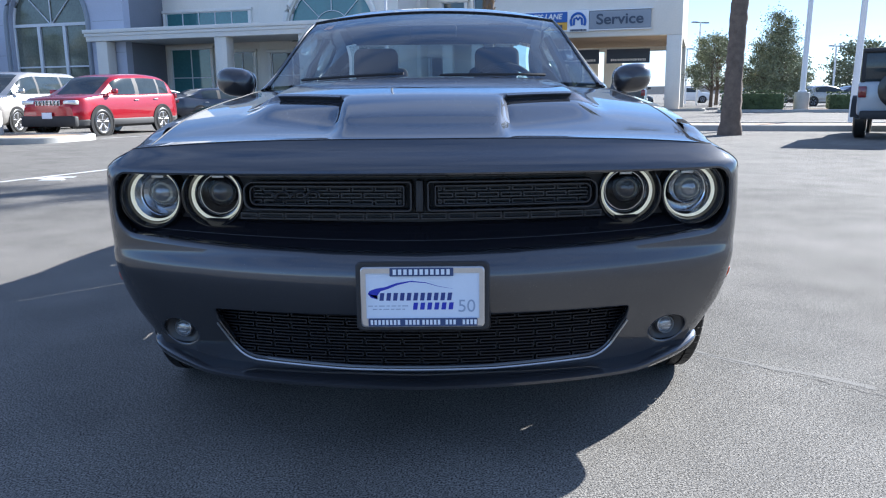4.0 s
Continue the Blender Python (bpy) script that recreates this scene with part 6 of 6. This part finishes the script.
def leafy_tree(x, y, height, spread, seed, leaf, bark, clumps, per, size, stem=0.25, base=0.3, cone=False, label="", flat=0.8):
    """Tapered trunk, limbs and a crown of many small leaves with gaps."""
    rng = random.Random(seed)
    t = thing("tree", label, "tree", Matrix.Translation((x, y, 0)), "trees")
    bm = bmesh.new()
    tube(bm, [(0, 0, 0), (0.05, 0, height * 0.3), (-0.05, 0.05, height * 0.6), (0, 0, height * 0.92)], [stem, stem * 0.8, stem * 0.5, stem * 0.12], 10)
    part("trunk", bm, bark, t)
    lm, cm = bmesh.new(), bmesh.new()
    for c in range(clumps):
        h = rng.uniform(base, 1.0)
        if cone:
            h = base + (1 - base) * (1 - math.sqrt(rng.random()))
            lim = spread * (1.0 - h) / (1.0 - base) * (0.85 + 0.3 * math.sin(h * 23)) + 0.15
        else:
            s = (h - base) / (1 - base)
            lim = spread * math.sqrt(max(0.05, 1 - (2 * s - 0.85) ** 2 * 0.8))
        a, q = rng.uniform(0, math.tau), lim * math.sqrt(rng.uniform(0.08, 1))
        p = Vector((q * math.cos(a), q * math.sin(a), height * h))
        r0 = Vector((0, 0, height * max(0.22, h - 0.22)))
        tube(lm, [r0, r0.lerp(p, 0.5) + Vector((0, 0, 0.1)), p], [stem * 0.22, stem * 0.13, stem * 0.05], 4, ends=False)
        rad = spread * rng.uniform(0.12, 0.26)
        for k in range(per):
            d = Vector((rng.gauss(0, 1), rng.gauss(0, 1), rng.gauss(0, flat)))
            o = p + d * rad * 0.55
            u = Vector((rng.uniform(-1, 1), rng.uniform(-1, 1), rng.uniform(-1, 1))).normalized()
            w = u.cross(Vector((rng.uniform(-1, 1), rng.uniform(-1, 1), rng.uniform(-1, 1)))).normalized()
            s = size * rng.uniform(0.6, 1.3)
            v = [cm.verts.new(o + e) for e in (-u * s, w * s * 0.4, u * s, -w * s * 0.4)]
            cm.faces.new(v)
    tagged(part("branchwork", lm, bark, t), "thin branching limbs", kind="stuff")
    part("crown", cm, leaf, t, smooth=False)
    return t


leafy_tree(-43.9, 36.7, 7.6, 3.3, 11, LEAF, WOOD_BARK, 130, 150, 0.105, 0.22, 0.22, label="broad leafy tree with a rounded open crown")
leafy_tree(22.4, 53.0, 6.7, 2.9, 12, NEEDLE, WOOD_BARK, 150, 170, 0.085, 0.22, 0.14, True, label="dark green pine with an uneven crown")
leafy_tree(21.8, 63.6, 5.4, 2.2, 13, NEEDLE, WOOD_BARK, 60, 150, 0.10, 0.16, 0.25, label="dark green tree at the edge of the lot")
leafy_tree(18.6, 55.0, 5.0, 1.9, 16, NEEDLE, WOOD_BARK, 50, 140, 0.085, 0.14, 0.25, label="small dark tree beside a pine")
leafy_tree(40.0, 76.0, 5.4, 4.0, 15, NEEDLE, WOOD_BARK, 60, 120, 0.2, 0.2, 0.2, label="dark green trees in the distance")
leafy_tree(33.0, 80.0, 4.8, 3.4, 17, NEEDLE, WOOD_BARK, 60, 120, 0.2, 0.2, 0.2, label="dark green trees in the distance")


def hedge(x, y, a, b, h, seed):
    """A clipped hedge: a dense mass of small leaves."""
    rng = random.Random(seed)
    ob = thing("hedge", "clipped green hedge on a kerbed bed", "hedge", Matrix.Translation((x, y, 0.12)) @ Matrix.Rotation(LOT, 4, "Z"), "hedges")
    bm = bmesh.new()
    box(bm, (0, 0, h * 0.45), (a * 0.94, b * 0.9, h * 0.88), 0.12, seg=3)
    part("core", bm, HEDGE, ob)
    bm = bmesh.new()
    for k in range(int(1400 * a * h / 4)):
        face = rng.random()
        p = Vector((rng.uniform(-a / 2, a / 2), -b / 2 if face < 0.6 else rng.uniform(-b / 2, b / 2), rng.uniform(0, h) if face < 0.6 else h))
        u = Vector((rng.uniform(-1, 1), rng.uniform(-1, 1), rng.uniform(-1, 1))).normalized()
        w = u.cross(Vector((rng.uniform(-1, 1), rng.uniform(-1, 1), 0.3))).normalized()
        s = rng.uniform(0.04, 0.09)
        bm.faces.new([bm.verts.new(p + e) for e in (-u * s, w * s * 0.5, u * s, -w * s * 0.5)])
    part("leaves", bm, HEDGE, ob, smooth=False)


hedge(15.6, 38.9, 3.2, 1.6, 0.95, 1)
hedge(21.2, 37.4, 4.6, 1.6, 0.85, 2)

# far sand bank with a dark road wall, beyond the palms
rng = random.Random(9)
bm = bmesh.new()
rows = []
for i in range(60):
    a = radians(-82 + i * 1.1)
    d = Vector((math.sin(a), math.cos(a), 0))
    top = 12.5 * (1 - step(-51, -45, -82 + i * 1.1)) + 2.0 + 0.25 * noise.noise(Vector((i * 0.4, 0, 0)))
    rows.append([tuple(d * 250), tuple(d * 262 + Vector((0, 0, top * 0.45))), tuple(d * 290 + Vector((0, 0, top))), tuple(d * 420 + Vector((0, 0, top * 0.9)))])
grid(bm, rows)
tagged(link("sand_bank", bm, SAND), "pale tan sand bank on the horizon", "hill", kind="structure")
bm = bmesh.new()
rows = []
for i in range(40):
    a = radians(-82 + i * 1.2)
    d = Vector((math.sin(a), math.cos(a), 0))
    rows.append([tuple(d * 240), tuple(d * 240 + Vector((0, 0, 6.0 - 0.05 * i))), tuple(d * 241 + Vector((0, 0, 6.0 - 0.05 * i)))])
grid(bm, rows)
tagged(link("far_wall", bm, FAR_ROAD), "long low grey wall below a sand bank", "wall", kind="structure")
# low haze-coloured rise all round that closes the horizon
bm = bmesh.new()
rows = []
for i in range(121):
    a = math.tau * i / 120
    h = 6 + 5 * noise.noise(Vector((math.cos(a) * 3, math.sin(a) * 3, 0.5)))
    rows.append([(880 * math.cos(a), 880 * math.sin(a), 0), (890 * math.cos(a), 890 * math.sin(a), max(2.0, h))])
grid(bm, rows)
tagged(link("horizon_hills", bm, SAND), "low pale hills on the horizon", "hill", kind="structure")

# the lot lies turned by a third of a degree against the grey coupe
pivot = Matrix.Translation((0.4, -2.9, 0))
turned = pivot @ Matrix.Rotation(radians(-0.3), 4, "Z") @ pivot.inverted()
for ob in list(scene.collection.objects):
    if ob.parent is None and ob.type in ("MESH", "EMPTY") and ob is not hero and ob is not ground and not ob.name.startswith("asphalt"):
        ob.matrix_basis = turned @ ob.matrix_basis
· · · · ·
AIM OF THE EXERCISE:
Output the data above without changes, apart from leaving out the pictures.

RESPONSE TO THIS TASK:
4.0 s
Continue the Blender Python (bpy) script that recreates this scene with part 6 of 6. This part finishes the script.
def leafy_tree(x, y, height, spread, seed, leaf, bark, clumps, per, size, stem=0.25, base=0.3, cone=False, label="", flat=0.8):
    """Tapered trunk, limbs and a crown of many small leaves with gaps."""
    rng = random.Random(seed)
    t = thing("tree", label, "tree", Matrix.Translation((x, y, 0)), "trees")
    bm = bmesh.new()
    tube(bm, [(0, 0, 0), (0.05, 0, height * 0.3), (-0.05, 0.05, height * 0.6), (0, 0, height * 0.92)], [stem, stem * 0.8, stem * 0.5, stem * 0.12], 10)
    part("trunk", bm, bark, t)
    lm, cm = bmesh.new(), bmesh.new()
    for c in range(clumps):
        h = rng.uniform(base, 1.0)
        if cone:
            h = base + (1 - base) * (1 - math.sqrt(rng.random()))
            lim = spread * (1.0 - h) / (1.0 - base) * (0.85 + 0.3 * math.sin(h * 23)) + 0.15
        else:
            s = (h - base) / (1 - base)
            lim = spread * math.sqrt(max(0.05, 1 - (2 * s - 0.85) ** 2 * 0.8))
        a, q = rng.uniform(0, math.tau), lim * math.sqrt(rng.uniform(0.08, 1))
        p = Vector((q * math.cos(a), q * math.sin(a), height * h))
        r0 = Vector((0, 0, height * max(0.22, h - 0.22)))
        tube(lm, [r0, r0.lerp(p, 0.5) + Vector((0, 0, 0.1)), p], [stem * 0.22, stem * 0.13, stem * 0.05], 4, ends=False)
        rad = spread * rng.uniform(0.12, 0.26)
        for k in range(per):
            d = Vector((rng.gauss(0, 1), rng.gauss(0, 1), rng.gauss(0, flat)))
            o = p + d * rad * 0.55
            u = Vector((rng.uniform(-1, 1), rng.uniform(-1, 1), rng.uniform(-1, 1))).normalized()
            w = u.cross(Vector((rng.uniform(-1, 1), rng.uniform(-1, 1), rng.uniform(-1, 1)))).normalized()
            s = size * rng.uniform(0.6, 1.3)
            v = [cm.verts.new(o + e) for e in (-u * s, w * s * 0.4, u * s, -w * s * 0.4)]
            cm.faces.new(v)
    tagged(part("branchwork", lm, bark, t), "thin branching limbs", kind="stuff")
    part("crown", cm, leaf, t, smooth=False)
    return t


leafy_tree(-43.9, 36.7, 7.6, 3.3, 11, LEAF, WOOD_BARK, 130, 150, 0.105, 0.22, 0.22, label="broad leafy tree with a rounded open crown")
leafy_tree(22.4, 53.0, 6.7, 2.9, 12, NEEDLE, WOOD_BARK, 150, 170, 0.085, 0.22, 0.14, True, label="dark green pine with an uneven crown")
leafy_tree(21.8, 63.6, 5.4, 2.2, 13, NEEDLE, WOOD_BARK, 60, 150, 0.10, 0.16, 0.25, label="dark green tree at the edge of the lot")
leafy_tree(18.6, 55.0, 5.0, 1.9, 16, NEEDLE, WOOD_BARK, 50, 140, 0.085, 0.14, 0.25, label="small dark tree beside a pine")
leafy_tree(40.0, 76.0, 5.4, 4.0, 15, NEEDLE, WOOD_BARK, 60, 120, 0.2, 0.2, 0.2, label="dark green trees in the distance")
leafy_tree(33.0, 80.0, 4.8, 3.4, 17, NEEDLE, WOOD_BARK, 60, 120, 0.2, 0.2, 0.2, label="dark green trees in the distance")


def hedge(x, y, a, b, h, seed):
    """A clipped hedge: a dense mass of small leaves."""
    rng = random.Random(seed)
    ob = thing("hedge", "clipped green hedge on a kerbed bed", "hedge", Matrix.Translation((x, y, 0.12)) @ Matrix.Rotation(LOT, 4, "Z"), "hedges")
    bm = bmesh.new()
    box(bm, (0, 0, h * 0.45), (a * 0.94, b * 0.9, h * 0.88), 0.12, seg=3)
    part("core", bm, HEDGE, ob)
    bm = bmesh.new()
    for k in range(int(1400 * a * h / 4)):
        face = rng.random()
        p = Vector((rng.uniform(-a / 2, a / 2), -b / 2 if face < 0.6 else rng.uniform(-b / 2, b / 2), rng.uniform(0, h) if face < 0.6 else h))
        u = Vector((rng.uniform(-1, 1), rng.uniform(-1, 1), rng.uniform(-1, 1))).normalized()
        w = u.cross(Vector((rng.uniform(-1, 1), rng.uniform(-1, 1), 0.3))).normalized()
        s = rng.uniform(0.04, 0.09)
        bm.faces.new([bm.verts.new(p + e) for e in (-u * s, w * s * 0.5, u * s, -w * s * 0.5)])
    part("leaves", bm, HEDGE, ob, smooth=False)


hedge(15.6, 38.9, 3.2, 1.6, 0.95, 1)
hedge(21.2, 37.4, 4.6, 1.6, 0.85, 2)

# far sand bank with a dark road wall, beyond the palms
rng = random.Random(9)
bm = bmesh.new()
rows = []
for i in range(60):
    a = radians(-82 + i * 1.1)
    d = Vector((math.sin(a), math.cos(a), 0))
    top = 12.5 * (1 - step(-51, -45, -82 + i * 1.1)) + 2.0 + 0.25 * noise.noise(Vector((i * 0.4, 0, 0)))
    rows.append([tuple(d * 250), tuple(d * 262 + Vector((0, 0, top * 0.45))), tuple(d * 290 + Vector((0, 0, top))), tuple(d * 420 + Vector((0, 0, top * 0.9)))])
grid(bm, rows)
tagged(link("sand_bank", bm, SAND), "pale tan sand bank on the horizon", "hill", kind="structure")
bm = bmesh.new()
rows = []
for i in range(40):
    a = radians(-82 + i * 1.2)
    d = Vector((math.sin(a), math.cos(a), 0))
    rows.append([tuple(d * 240), tuple(d * 240 + Vector((0, 0, 6.0 - 0.05 * i))), tuple(d * 241 + Vector((0, 0, 6.0 - 0.05 * i)))])
grid(bm, rows)
tagged(link("far_wall", bm, FAR_ROAD), "long low grey wall below a sand bank", "wall", kind="structure")
# low haze-coloured rise all round that closes the horizon
bm = bmesh.new()
rows = []
for i in range(121):
    a = math.tau * i / 120
    h = 6 + 5 * noise.noise(Vector((math.cos(a) * 3, math.sin(a) * 3, 0.5)))
    rows.append([(880 * math.cos(a), 880 * math.sin(a), 0), (890 * math.cos(a), 890 * math.sin(a), max(2.0, h))])
grid(bm, rows)
tagged(link("horizon_hills", bm, SAND), "low pale hills on the horizon", "hill", kind="structure")

# the lot lies turned by a third of a degree against the grey coupe
pivot = Matrix.Translation((0.4, -2.9, 0))
turned = pivot @ Matrix.Rotation(radians(-0.3), 4, "Z") @ pivot.inverted()
for ob in list(scene.collection.objects):
    if ob.parent is None and ob.type in ("MESH", "EMPTY") and ob is not hero and ob is not ground and not ob.name.startswith("asphalt"):
        ob.matrix_basis = turned @ ob.matrix_basis